If you really care about climate change, you should boycott the ridiculous Earth Hour stunt

Steam and exhaust rise from the chemical company Oxea and the coking plant KBS Kokereibetriebsgesellschaft Schwelgern GmbH on a cold winter day: Getty Images
Steam and exhaust rise from the chemical company Oxea and the coking plant KBS Kokereibetriebsgesellschaft Schwelgern GmbH on a cold winter day: Getty Images

I am an environmentalist. For my whole adult life I have protested, campaigned, helped to elect climate-savvy politicians and worked hard on what I see as the cause of my life: putting a stop to the dangerous change to our climate that is killing millions.

And yet I hate one of the world’s most prominent environmental events with the intense heat of a burning climate – the annual WWF event “Earth Hour”, which this year will take place on 25 March. The charity expects millions of people around the world to symbolically switch off their lights for an hour.

Earth Hour is terrible, and not just because the symbolism of darkness is very poorly thought out. The worst thing about Earth Hour is that it tricks people into thinking they’ve done something useful by turning off the lights for 60 minutes, and lets the real villains in the climate change story off the hook.

By focusing on individual behaviour, Earth Hour sends out the message that ordinary citizens are the ones to blame for climate change. It passes on the unhelpful message that all we need to do is change our lightbulbs and do more recycling and everything will be fine. Every time someone says that environmentalists are nagging busybodies obsessed with making you turn your TV off standby before you go to bed, Earth Hour has contributed to that.

Ultimately, this publicity stunt doesn’t put pressure on anyone to change, let alone the genuinely powerful who hold our futures in their hands.
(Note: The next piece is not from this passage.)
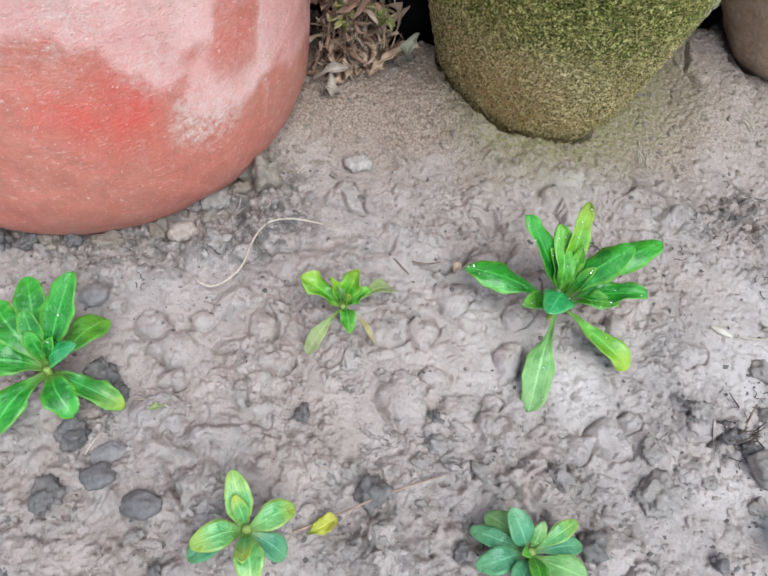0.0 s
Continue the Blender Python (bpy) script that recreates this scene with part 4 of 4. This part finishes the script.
# ---- withered plant between the red and the mossy pot ----
def withered_plant():
    z0 = soil_at(-0.105, 0.235)
    plant = thing("withered_succulent", "withered trailing succulent with brown curled leaves and few green rosettes", "plant", (-0.105, 0.235, z0))
    rnd = random.Random(11)
    spines = []
    for k in range(11):
        x, y = rnd.uniform(-0.040, 0.014), rnd.uniform(-0.012, 0.03)
        top = Vector((x * 0.7 - 0.034, y + 0.014, rnd.uniform(0.15, 0.30)))
        pts = [Vector((x, y, -0.004 if y < 0.01 else -0.05)), Vector((x * 1.1 - 0.004, y, 0.05)), Vector((x * 0.9 - 0.014, y + 0.004, 0.11)), top]
        pts = [p + Vector((rnd.uniform(-0.005, 0.005), rnd.uniform(-0.005, 0.005), 0)) for p in pts]
        part("stem", tube_mesh("stem", pts, 0.0009, 0.0006), TWIG, plant)
        spines.append(pts)

    def on(spine, s):
        k = min(int(s * 3), 2)
        return spine[k].lerp(spine[k + 1], s * 3 - k)
    for k in range(400):
        p = on(rnd.choice(spines), rnd.random() ** 1.2)
        a = rnd.uniform(math.pi * 0.85, math.pi * 2.15)
        size = rnd.uniform(0.007, 0.024)
        tip = p + Vector((math.cos(a) * size, math.sin(a) * size * 0.9 - 0.003, rnd.uniform(-0.8, 0.5) * size))
        tip.z = max(tip.z, 0.002)
        part("dried_leaf", leaf_mesh("dried_leaf", p, tip, size * rnd.uniform(0.16, 0.42) * rnd.uniform(0.45, 1), arch=rnd.uniform(-0.7, 0.8), fold=rnd.uniform(0.3, 2.0), petiole=0.15, wave=0.6, roll=rnd.uniform(-2.5, 2.5), droop=rnd.uniform(-0.3, 0.6), widest=rnd.uniform(0.3, 0.75), n=9, m=5), (DRY_LEAF, DRY_LEAF, DRY_BROWN, DRY_LEAF, DRY_BROWN)[k % 5], plant)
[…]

And let’s be clear: the people who are wrecking the planet are the fossil fuel companies, not Georgina from Enfield or Bob from Middlesbrough who occasionally leave the kitchen light on all night.

Just 90 of the world’s largest companies are responsible for two thirds of all man-made carbon emissions. The blame for extreme weather, hurricanes, flooding, rising seas, forced migration, drought and the resultant death is squarely on their shoulders. BP and ExxonMobil have known about climate change for decades, and yet have spent millions funding lobby groups and politicians that deny the science and delay action, just so they can make more money.
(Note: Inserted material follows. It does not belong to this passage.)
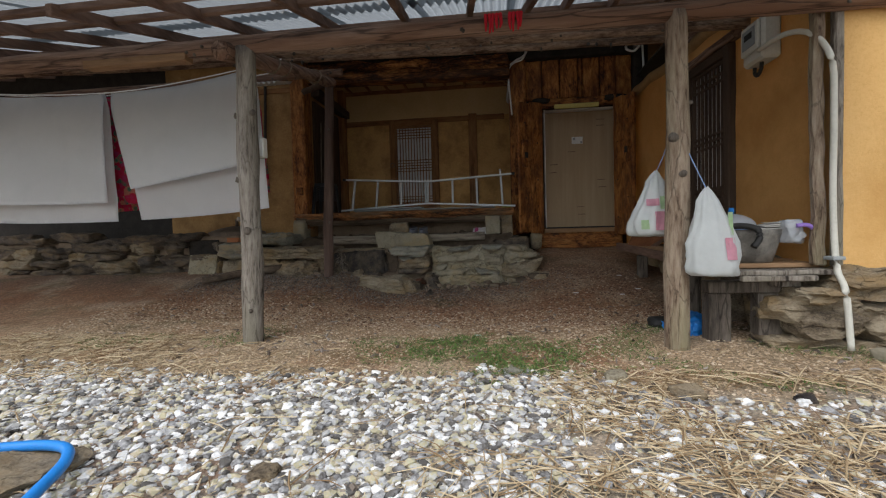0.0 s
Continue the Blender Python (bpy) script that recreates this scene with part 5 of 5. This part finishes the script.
meter()
pipe = thing("conduit_pipe", (3.3, 3.98, 0.3), "cream plastic conduit bent down the wall corner", "pipe")
part("pipe", tube(smooth_path([(3.02, 4.62, 2.95), (3.05, 4.3, 2.95), (3.12, 4.08, 2.86), (3.20, 3.97, 2.62), (3.21, 3.95, 2.2), (3.205, 3.95, 1.5), (3.20, 3.90, 0.98), (3.19, 3.79, 0.78), (3.21, 3.76, 0.34)], 8), 0.023, 10), M["cream"], pipe, "", True)
part("clip", box(3.16, 3.25, 3.87, 3.99, 1.02, 1.05, 0.006), M["mat"], pipe, "grey pipe clip")
cp = thing("wall_corner_post", (3.2, 4.1, 0.9), "weathered split timber at the orange wall's corner", "post", kind="structure")
part("plank", box(3.12, 3.205, 4.02, 4.10, 0.96, 4.2, 0.015, None, 0.03, 16), M["post_tan"], cp)
part("plank", box(3.245, 3.315, 3.99, 4.06, 0.96, 4.2, 0.012, None, 0.008, 12), M["post_grey"], cp)


def cable(name, pts, r, label, mat="white"):
    return solid(name, tube(smooth_path(pts, 6), r, 8), M[mat], label, "cable", "", True, "white cables")


cable("power_cable", [(0.84, 8.24, 3.42), (0.80, 8.24, 3.9), (0.79, 8.24, 4.2), (0.88, 8.20, 4.32), (1.04, 8.2, 4.38), (1.13, 8.2, 4.55), (1.3, 8.2, 4.61), (1.9, 8.22, 4.57), (2.6, 8.22, 4.54), (2.85, 8.22, 4.52)], 0.015, "white power cable clipped along the soot-black lintel")
cable("power_cable", [(0.86, 9.62, 4.33), (0.84, 9.3, 4.40), (0.82, 8.7, 4.38), (0.80, 8.3, 4.30), (0.92, 8.19, 4.36), (1.07, 8.19, 4.44), (1.18, 8.19, 4.62), (1.4, 8.19, 4.655), (2.1, 8.2, 4.62), (2.8, 8.2, 4.57), (2.98, 7.9, 4.42), (3.02, 7.2, 4.12), (3.04, 6.72, 3.90), (3.06, 6.55, 3.74), (3.07, 6.53, 3.50)], 0.02, "long white power cable from the lintel to the orange wall")
cable("power_cable", [(0.84, 9.62, 4.12), (0.82, 9.58, 4.02), (0.78, 9.5, 4.06), (0.80, 9.4, 4.22), (0.82, 8.9, 4.32), (0.80, 8.45, 4.28), (0.79, 8.24, 4.2)], 0.018, "short white cable from the junction box")
cable("power_cable", [(2.86, 8.18, 4.56), (2.80, 8.16, 4.42), (2.92, 8.15, 4.36), (3.02, 8.16, 4.46), (2.94, 8.17, 4.54), (2.86, 8.16, 4.48)], 0.02, "coiled loop of white cable beside the junction box")
cable("power_cable", [(3.08, 8.2, 4.5), (3.09, 8.2, 4.3), (3.10, 8.2, 4.06)], 0.018, "white cable end hanging down the soot-black post")
cable("power_cable", [(3.0, 6.75, 3.92), (3.1, 6.2, 3.98), (3.15, 5.6, 4.02), (3.2, 4.9, 4.1)], 0.018, "white cable under the plastic roof")
jb = thing("junction_box", (3.02, 8.25, 4.42), "small grey junction box on the lintel's end", "junction box")
part("case", box(2.95, 3.09, 8.20, 8.30, 4.45, 4.60, 0.012), M["mat"], jb)
jb = thing("junction_box", (0.85, 9.68, 4.08), "small cream junction box at the recess corner", "junction box")
part("case", box(0.79, 0.91, 9.60, 9.76, 4.09, 4.34, 0.012), M["cream"], jb)
part("lid", box(0.805, 0.895, 9.59, 9.598, 4.11, 4.32, 0.002), M["white"], jb)


# ---- washing line ----
def drape(x0, x1, y, top_l, top_r, front_l, front_r, back_l, back_r, thick, mat, name, label, seed, corner=0.0, left_in=0.0, swing=0.0):
    """A thick cover folded over a line, its front half shorter than its back half."""
    e = thing(name, ((x0 + x1) / 2, y, min(back_l, back_r)), label, "quilt", "quilts on the line")
    n, m = 40, 26

    def half(sign, zl, zr, nm):
        b = bmesh.new()
        g = []
        for j in range(m + 1):
            f = j / m
            row = []
            for i in range(n + 1):
                u = i / n
                x = x0 + (x1 - x0) * u + corner * f * (u - 0.2) + left_in * f * (1 - u)
                zt = top_l + (top_r - top_l) * u - 0.05 * math.sin(math.pi * u)
                zb = zl + (zr - zl) * u - 0.02 * math.sin(math.pi * u)
                z = zt + (zb - zt) * f
                bow = 0.05 * math.sin(min(1, f * 5) * math.pi / 2)
                yy = y + swing * f + sign * (bow + 0.025 * f) + 0.022 * noise.noise(Vector((x * 1.3, z * 0.9, seed + sign))) + 0.012 * math.sin(x * 5 + seed) * f
                row.append(b.verts.new((x + 0.012 * noise.noise(Vector((z * 3, seed, 0))), yy, z)))
            g.append(row)
        for r0, r1 in zip(g, g[1:]):
            for i in range(n):
                b.faces.new((r0[i], r0[i + 1], r1[i + 1], r1[i]))
        bmesh.ops.solidify(b, geom=b.faces[:], thickness=thick * sign)
        bmesh.ops.recalc_face_normals(b, faces=b.faces[:])
        part(nm, b, mat, e, "", True)
    half(-1, front_l, front_r, "front_fold")
    half(1, back_l, back_r, "back_fold")
    return e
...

And despite this, the message of Earth Hour is that the blame is shared equally. “Turn your lights off for an hour to let other people know it's their fault too.“ It's this kind of garbage that allows people to caricature environmentalists as people who want you to live by candlelight in a cave. It discredits us, while liberating politicians of their responsibility to do something about the companies who really shoulder the blame.

People should be angry. They should be furious about how the super-rich are wrecking the planet. They shouldn't be tricked by celebrities into thinking they've done something useful by sitting in the dark for an hour.

Let’s stop messing about with lightbulbs and fight the real enemy, through financial divestment, through direct action, by ruining the public reputations of those companies responsible for wrecking the climate.

We are starting to see these strategies achieving results. Fracking has largely been stalled in the UK because of community opposition targeting the companies that seek to poison land for profit. Shell’s CEO said last week that trust in the fossil fuel industry has been “eroded to the point that it’s becoming a serious issue for our long-term future”. This is because of the environmental movement – particularly the fossil fuel divestment movement – confronting these companies head on, not by asking Coldplay to tell you to switch off yor lights.

So if you really want to do something for Earth Day, don’t just get involved with posturing or virtue signalling. Join a fossil fuel divestment group or start your own. Join an organisation that’s exposing the greedy fossil fuel companies. Put pressure on politicians to change their climate policies. Do all of the above. And if you’re already doing it, tell 10 friends to do the same.

But don’t bother sitting in the living room in the dark for an hour. It won’t help.